> _INSTRUCTIONS TO FOLLOW_
Your task is to give the listing below back word for word, pictures excluded.

◇ ◇ ◇

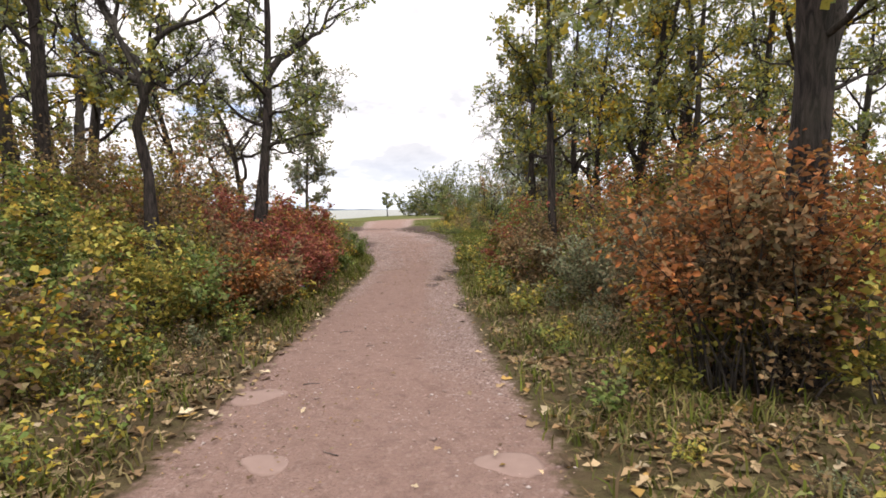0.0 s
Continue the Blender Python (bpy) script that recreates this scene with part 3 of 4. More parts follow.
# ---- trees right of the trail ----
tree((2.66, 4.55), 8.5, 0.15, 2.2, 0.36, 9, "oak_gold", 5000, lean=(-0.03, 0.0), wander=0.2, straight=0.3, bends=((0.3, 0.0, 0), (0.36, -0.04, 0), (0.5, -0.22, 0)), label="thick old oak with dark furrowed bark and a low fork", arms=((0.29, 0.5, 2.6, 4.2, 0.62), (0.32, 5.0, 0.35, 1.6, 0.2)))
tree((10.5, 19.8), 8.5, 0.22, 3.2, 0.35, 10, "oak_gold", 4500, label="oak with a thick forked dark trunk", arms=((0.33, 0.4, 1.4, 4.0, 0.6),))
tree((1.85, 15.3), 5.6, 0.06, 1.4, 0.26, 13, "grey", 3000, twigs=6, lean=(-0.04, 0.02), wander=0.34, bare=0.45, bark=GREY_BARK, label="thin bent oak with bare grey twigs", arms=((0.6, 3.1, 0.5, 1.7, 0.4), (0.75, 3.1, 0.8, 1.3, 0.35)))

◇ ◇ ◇

> _ANSWER FOR THE TASK_
0.0 s
Continue the Blender Python (bpy) script that recreates this scene with part 3 of 4. More parts follow.
# ---- trees right of the trail ----
tree((2.66, 4.55), 8.5, 0.15, 2.2, 0.36, 9, "oak_gold", 5000, lean=(-0.03, 0.0), wander=0.2, straight=0.3, bends=((0.3, 0.0, 0), (0.36, -0.04, 0), (0.5, -0.22, 0)), label="thick old oak with dark furrowed bark and a low fork", arms=((0.29, 0.5, 2.6, 4.2, 0.62), (0.32, 5.0, 0.35, 1.6, 0.2)))
tree((10.5, 19.8), 8.5, 0.22, 3.2, 0.35, 10, "oak_gold", 4500, label="oak with a thick forked dark trunk", arms=((0.33, 0.4, 1.4, 4.0, 0.6),))
tree((1.85, 15.3), 5.6, 0.06, 1.4, 0.26, 13, "grey", 3000, twigs=6, lean=(-0.04, 0.02), wander=0.34, bare=0.45, bark=GREY_BARK, label="thin bent oak with bare grey twigs", arms=((0.6, 3.1, 0.5, 1.7, 0.4), (0.75, 3.1, 0.8, 1.3, 0.35)))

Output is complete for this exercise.